= Requirement =
Transcribe the material verbatim in full; the pictures do not belong in the copy.

= Material provided =
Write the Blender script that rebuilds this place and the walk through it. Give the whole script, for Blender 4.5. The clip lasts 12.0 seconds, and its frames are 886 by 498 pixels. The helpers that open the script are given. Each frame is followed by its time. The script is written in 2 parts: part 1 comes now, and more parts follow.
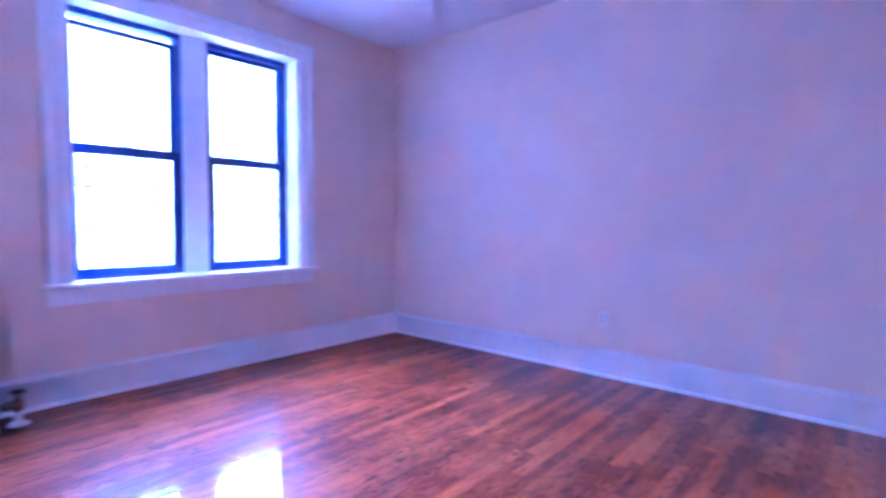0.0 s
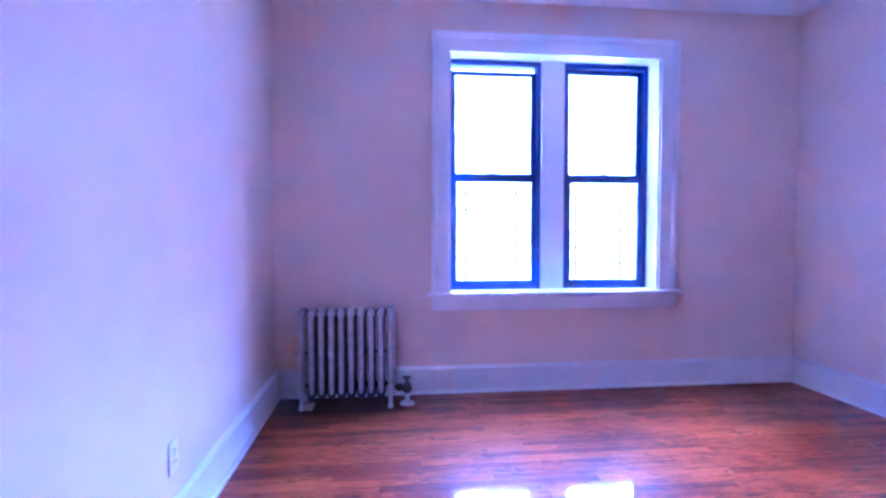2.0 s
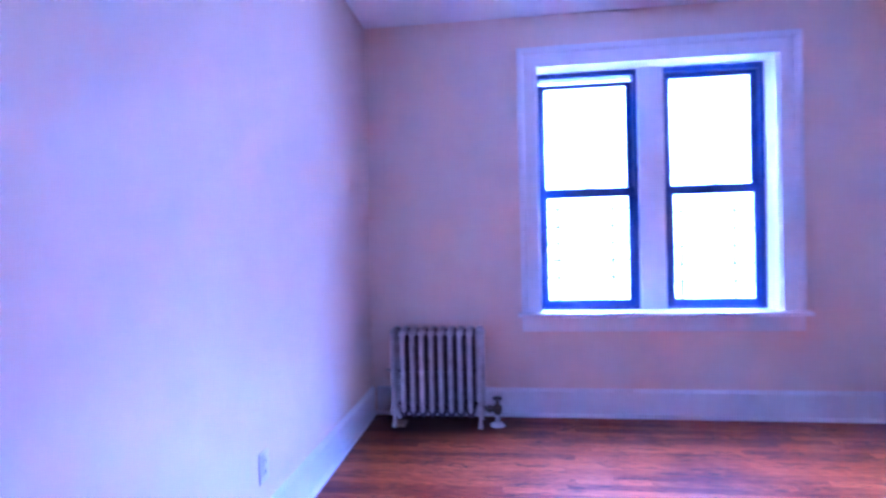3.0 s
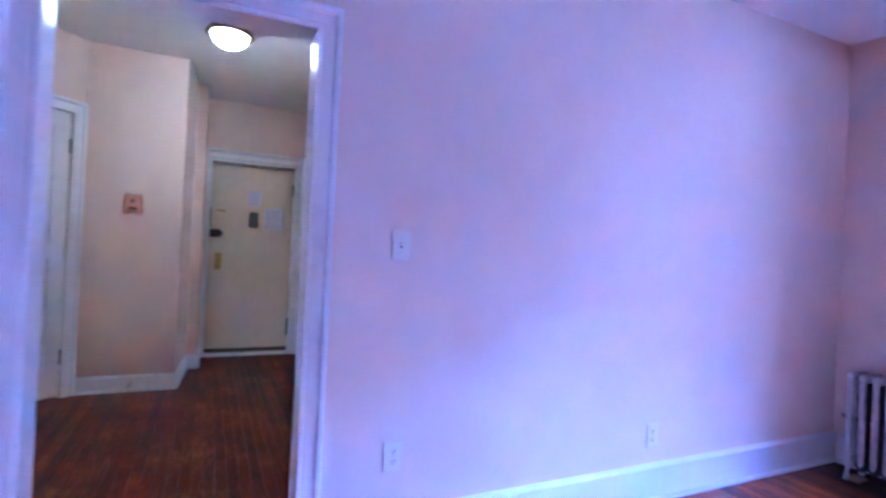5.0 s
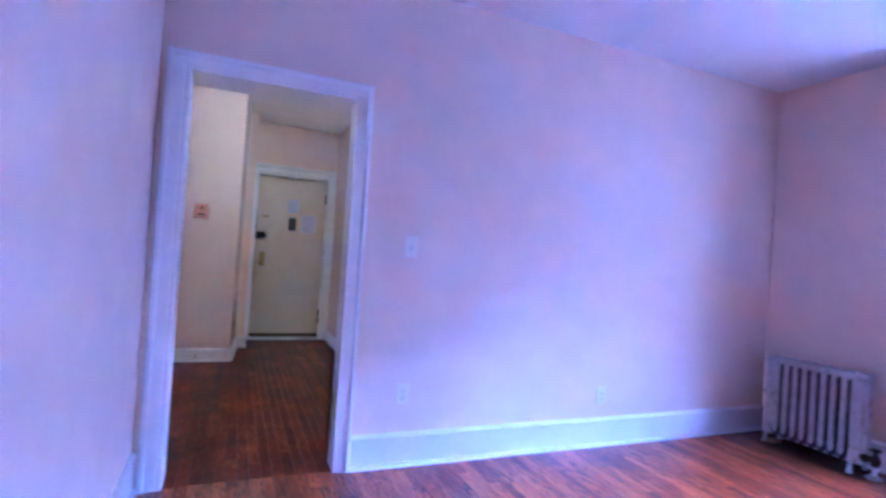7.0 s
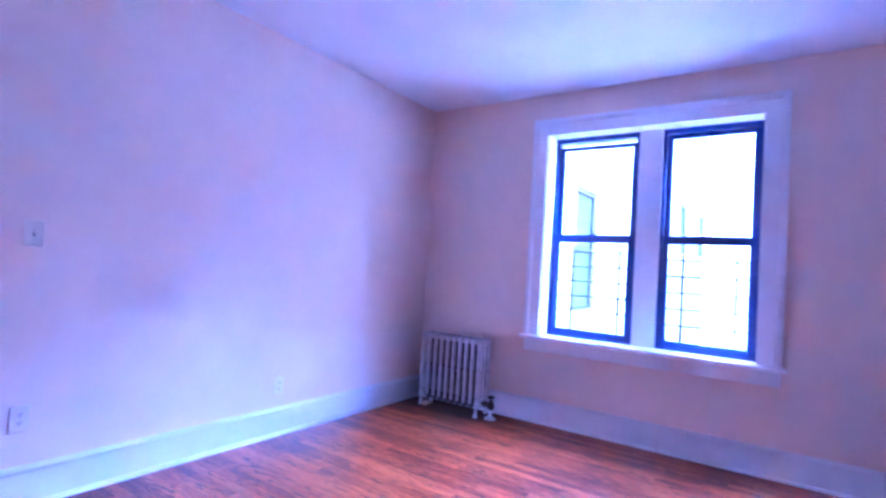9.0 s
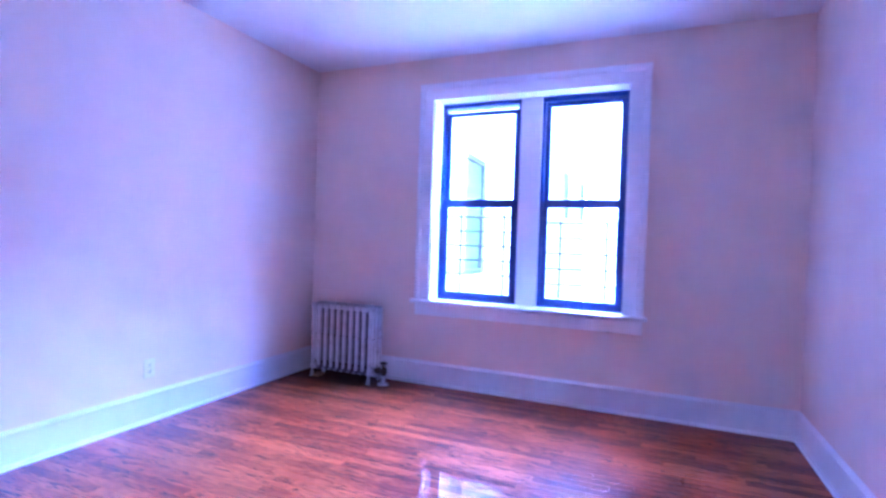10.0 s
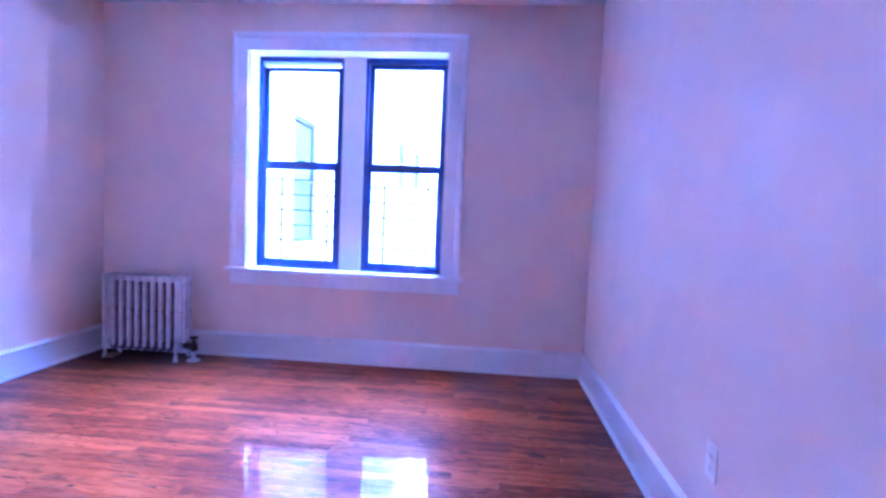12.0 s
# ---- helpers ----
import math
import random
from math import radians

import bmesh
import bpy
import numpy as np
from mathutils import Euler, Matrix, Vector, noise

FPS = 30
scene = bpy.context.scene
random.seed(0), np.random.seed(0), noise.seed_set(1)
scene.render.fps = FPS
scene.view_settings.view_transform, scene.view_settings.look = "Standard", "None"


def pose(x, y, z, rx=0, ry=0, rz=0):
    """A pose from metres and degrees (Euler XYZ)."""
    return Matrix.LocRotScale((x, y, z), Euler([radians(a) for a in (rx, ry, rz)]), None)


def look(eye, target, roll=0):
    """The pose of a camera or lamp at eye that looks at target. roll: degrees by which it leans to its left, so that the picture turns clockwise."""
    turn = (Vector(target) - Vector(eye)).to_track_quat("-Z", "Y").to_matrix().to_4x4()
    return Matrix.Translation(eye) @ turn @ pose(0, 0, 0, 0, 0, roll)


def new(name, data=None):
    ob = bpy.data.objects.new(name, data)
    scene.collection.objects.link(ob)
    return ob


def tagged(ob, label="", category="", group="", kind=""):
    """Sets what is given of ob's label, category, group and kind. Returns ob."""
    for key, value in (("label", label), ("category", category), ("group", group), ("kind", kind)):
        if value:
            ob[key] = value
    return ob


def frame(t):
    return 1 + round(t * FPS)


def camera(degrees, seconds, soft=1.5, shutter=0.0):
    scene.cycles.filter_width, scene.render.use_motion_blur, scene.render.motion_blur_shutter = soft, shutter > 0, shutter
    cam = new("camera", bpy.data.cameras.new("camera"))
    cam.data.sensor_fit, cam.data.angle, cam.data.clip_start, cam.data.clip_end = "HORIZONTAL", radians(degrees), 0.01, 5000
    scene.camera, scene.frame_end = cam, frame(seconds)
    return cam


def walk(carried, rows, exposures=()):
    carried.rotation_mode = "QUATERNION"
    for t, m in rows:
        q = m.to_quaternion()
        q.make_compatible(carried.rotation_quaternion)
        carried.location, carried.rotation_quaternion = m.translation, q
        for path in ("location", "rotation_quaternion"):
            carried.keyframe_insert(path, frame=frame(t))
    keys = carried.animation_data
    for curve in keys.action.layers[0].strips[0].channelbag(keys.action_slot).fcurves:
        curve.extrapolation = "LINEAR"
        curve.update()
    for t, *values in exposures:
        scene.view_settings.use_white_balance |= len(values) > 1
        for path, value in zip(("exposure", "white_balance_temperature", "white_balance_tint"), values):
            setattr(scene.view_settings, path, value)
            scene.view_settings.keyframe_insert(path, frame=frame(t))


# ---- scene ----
cam = camera(82.5, 12.0, soft=2.8, shutter=0.4)
EXPOSURES = [(0, 8.4, 4130, 51), (2.7, 8.42, 4130, 51), (4.3, 8.24, 4230, 48), (7.5, 8.29, 4230, 48), (9.3, 8.37, 4160, 51), (12, 8.57, 4160, 52)]
PATH = [
    (0, (0.265, 0.672, 1.082), (-1.039, 2.184, 0.972), 0.5),
    (0.5, (0.287, 0.741, 1.118), (-1.451, 1.727, 1.039), 0.9),
    (1, (0.304, 0.824, 1.143), (-1.626, 1.346, 1.1), 1.4),
    (1.5, (0.253, 0.89, 1.122), (-1.712, 1.259, 1.078), 0.2),
    (2, (0.174, 1.075, 1.134), (-1.814, 1.286, 1.059), 0.0),
    (2.5, (0.088, 1.148, 1.154), (-1.907, 1.262, 1.087), -0.5),
    (2.7, (0.122, 1.163, 1.168), (-1.877, 1.164, 1.117), -0.92),
    (4.3, (0.317, 1.897, 1.182), (-1.066, 0.454, 1.266), 1.17),
    (4.5, (0.386, 1.937, 1.227), (-0.855, 0.369, 1.292), 1.7),
    (5, (0.445, 2.209, 1.233), (-0.396, 0.394, 1.24), 2.8),
    (5.5, (0.561, 2.45, 1.225), (-0.173, 0.589, 1.234), 3.3),
    (6, (0.668, 2.67, 1.2), (-0.015, 0.792, 1.134), 2.6),
    (6.5, (0.705, 2.857, 1.21), (0.064, 0.962, 1.204), 2.0),
    (7, (0.688, 3.051, 1.217), (-0.077, 1.203, 1.238), 3.9),
    (7.5, (0.664, 3.146, 1.23), (-0.417, 1.465, 1.303), 4.4),
    (7.7, (0.622, 3.163, 1.220), (-0.565, 1.556, 1.315), 4.1),
    (9.3, (0.578, 3.163, 1.201), (-1.142, 2.144, 1.242), 3.12),
    (9.5, (0.55, 3.157, 1.198), (-1.214, 2.214, 1.214), 2.7),
    (10, (0.527, 3.212, 1.188), (-1.315, 2.435, 1.159), 1.9),
    (10.5, (0.491, 3.273, 1.208), (-1.409, 2.654, 1.12), 2.0),
    (11, (0.529, 3.22, 1.14), (-1.423, 2.794, 1.041), 1.8),
    (11.5, (0.463, 3.358, 1.171), (-1.505, 3.022, 1.043), 2.1),
    (12, (0.469, 3.328, 1.154), (-1.52, 3.163, 1.028), 2.4),
]
walk(cam, [(t, look(eye, target, roll)) for t, eye, target, roll in PATH], EXPOSURES)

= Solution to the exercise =
Write the Blender script that rebuilds this place and the walk through it. Give the whole script, for Blender 4.5. The clip lasts 12.0 seconds, and its frames are 886 by 498 pixels. The helpers that open the script are given. Each frame is followed by its time. The script is written in 2 parts: part 1 comes now, and more parts follow.
0.0 s
2.0 s
3.0 s
5.0 s
7.0 s
9.0 s
10.0 s
12.0 s
# ---- helpers ----
import math
import random
from math import radians

import bmesh
import bpy
import numpy as np
from mathutils import Euler, Matrix, Vector, noise

FPS = 30
scene = bpy.context.scene
random.seed(0), np.random.seed(0), noise.seed_set(1)
scene.render.fps = FPS
scene.view_settings.view_transform, scene.view_settings.look = "Standard", "None"


def pose(x, y, z, rx=0, ry=0, rz=0):
    """A pose from metres and degrees (Euler XYZ)."""
    return Matrix.LocRotScale((x, y, z), Euler([radians(a) for a in (rx, ry, rz)]), None)


def look(eye, target, roll=0):
    """The pose of a camera or lamp at eye that looks at target. roll: degrees by which it leans to its left, so that the picture turns clockwise."""
    turn = (Vector(target) - Vector(eye)).to_track_quat("-Z", "Y").to_matrix().to_4x4()
    return Matrix.Translation(eye) @ turn @ pose(0, 0, 0, 0, 0, roll)


def new(name, data=None):
    ob = bpy.data.objects.new(name, data)
    scene.collection.objects.link(ob)
    return ob


def tagged(ob, label="", category="", group="", kind=""):
    """Sets what is given of ob's label, category, group and kind. Returns ob."""
    for key, value in (("label", label), ("category", category), ("group", group), ("kind", kind)):
        if value:
            ob[key] = value
    return ob


def frame(t):
    return 1 + round(t * FPS)


def camera(degrees, seconds, soft=1.5, shutter=0.0):
    scene.cycles.filter_width, scene.render.use_motion_blur, scene.render.motion_blur_shutter = soft, shutter > 0, shutter
    cam = new("camera", bpy.data.cameras.new("camera"))
    cam.data.sensor_fit, cam.data.angle, cam.data.clip_start, cam.data.clip_end = "HORIZONTAL", radians(degrees), 0.01, 5000
    scene.camera, scene.frame_end = cam, frame(seconds)
    return cam


def walk(carried, rows, exposures=()):
    carried.rotation_mode = "QUATERNION"
    for t, m in rows:
        q = m.to_quaternion()
        q.make_compatible(carried.rotation_quaternion)
        carried.location, carried.rotation_quaternion = m.translation, q
        for path in ("location", "rotation_quaternion"):
            carried.keyframe_insert(path, frame=frame(t))
    keys = carried.animation_data
    for curve in keys.action.layers[0].strips[0].channelbag(keys.action_slot).fcurves:
        curve.extrapolation = "LINEAR"
        curve.update()
    for t, *values in exposures:
        scene.view_settings.use_white_balance |= len(values) > 1
        for path, value in zip(("exposure", "white_balance_temperature", "white_balance_tint"), values):
            setattr(scene.view_settings, path, value)
            scene.view_settings.keyframe_insert(path, frame=frame(t))


# ---- scene ----
cam = camera(82.5, 12.0, soft=2.8, shutter=0.4)
EXPOSURES = [(0, 8.4, 4130, 51), (2.7, 8.42, 4130, 51), (4.3, 8.24, 4230, 48), (7.5, 8.29, 4230, 48), (9.3, 8.37, 4160, 51), (12, 8.57, 4160, 52)]
PATH = [
    (0, (0.265, 0.672, 1.082), (-1.039, 2.184, 0.972), 0.5),
    (0.5, (0.287, 0.741, 1.118), (-1.451, 1.727, 1.039), 0.9),
    (1, (0.304, 0.824, 1.143), (-1.626, 1.346, 1.1), 1.4),
    (1.5, (0.253, 0.89, 1.122), (-1.712, 1.259, 1.078), 0.2),
    (2, (0.174, 1.075, 1.134), (-1.814, 1.286, 1.059), 0.0),
    (2.5, (0.088, 1.148, 1.154), (-1.907, 1.262, 1.087), -0.5),
    (2.7, (0.122, 1.163, 1.168), (-1.877, 1.164, 1.117), -0.92),
    (4.3, (0.317, 1.897, 1.182), (-1.066, 0.454, 1.266), 1.17),
    (4.5, (0.386, 1.937, 1.227), (-0.855, 0.369, 1.292), 1.7),
    (5, (0.445, 2.209, 1.233), (-0.396, 0.394, 1.24), 2.8),
    (5.5, (0.561, 2.45, 1.225), (-0.173, 0.589, 1.234), 3.3),
    (6, (0.668, 2.67, 1.2), (-0.015, 0.792, 1.134), 2.6),
    (6.5, (0.705, 2.857, 1.21), (0.064, 0.962, 1.204), 2.0),
    (7, (0.688, 3.051, 1.217), (-0.077, 1.203, 1.238), 3.9),
    (7.5, (0.664, 3.146, 1.23), (-0.417, 1.465, 1.303), 4.4),
    (7.7, (0.622, 3.163, 1.220), (-0.565, 1.556, 1.315), 4.1),
    (9.3, (0.578, 3.163, 1.201), (-1.142, 2.144, 1.242), 3.12),
    (9.5, (0.55, 3.157, 1.198), (-1.214, 2.214, 1.214), 2.7),
    (10, (0.527, 3.212, 1.188), (-1.315, 2.435, 1.159), 1.9),
    (10.5, (0.491, 3.273, 1.208), (-1.409, 2.654, 1.12), 2.0),
    (11, (0.529, 3.22, 1.14), (-1.423, 2.794, 1.041), 1.8),
    (11.5, (0.463, 3.358, 1.171), (-1.505, 3.022, 1.043), 2.1),
    (12, (0.469, 3.328, 1.154), (-1.52, 3.163, 1.028), 2.4),
]
walk(cam, [(t, look(eye, target, roll)) for t, eye, target, roll in PATH], EXPOSURES)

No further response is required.